Connect and upload your dataset
Tip
Check the OpenSSH sftp manpage for information on how to use the sftp program.
Start by opening the command line within your operating system of choice.
Next navigate to the local working directory containing the dataset you wish to upload.
From within this directory connect to our upload server with the sftp command, replacing
sftp -i <your private key file> <username>@upload.qbic.uni-tuebingen.de
sftp <username>@upload.qbic.uni-tuebingen.de
If everything goes well, you'll be connected to your remote home directory within our upload server. You can check out the directory structure of this directory with the following ls command:
ls -ll
From there navigate to the Upload folder on the remote working directory via the cd command:
cd upload
and upload your prepared dataset from your local file system with the put command, replacing the <your-dataset>
with the directory name of your dataset:
put -r <your-dataset>
Info
Keep in mind that the put commands uploads the files and folders within the working directory of your local filesystem.

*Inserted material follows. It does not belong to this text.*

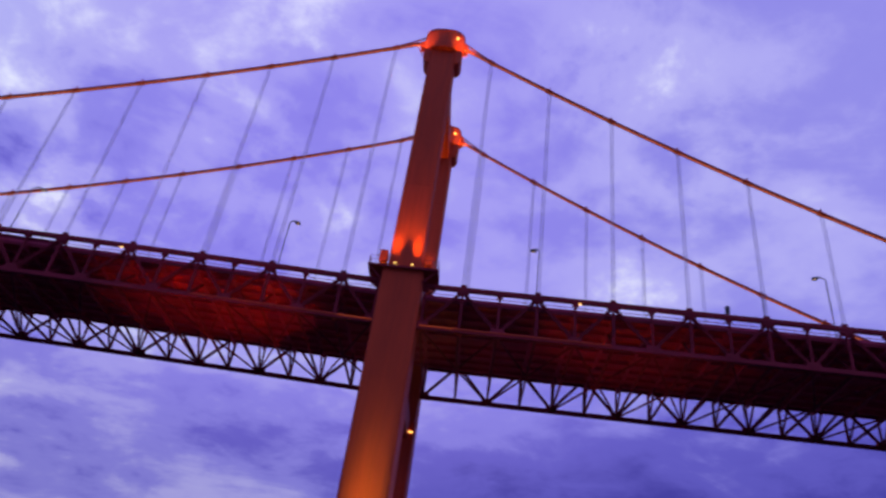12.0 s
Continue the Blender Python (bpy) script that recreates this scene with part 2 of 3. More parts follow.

You can check the content of your local working directory cia the lls command
lls
After your dataset has been successfully uploaded, you can move it to the registration folder via the rename command,
replacing the <your-dataset>
with the folder name of your dataset:
rename <your-dataset> ../registration/<your-dataset>
Our system will then transfer the folder and proceed with data registration.
Success
Congratulations you have uploaded your data!
Finally, you can view summarized information for your uploaded dataset within the raw data view of the Data Manager.
Should your files not appear check the error directory as outlined in the failed upload section
Handle failed uploads
Uploading data to a measurement can fail in certain cases. When an upload fails, a folder is created
in /home/<your-user>/error
.
Info
A failed upload will be contained within a directory named after a universally unique identifier to ensure data integrity during the registration process within our system.
In this new folder, you can find an
error.txt
file describing the error, and the data you tried to upload.
You can then try to fix the error. To retry the upload of the fixed folder, move it to the registration folder again.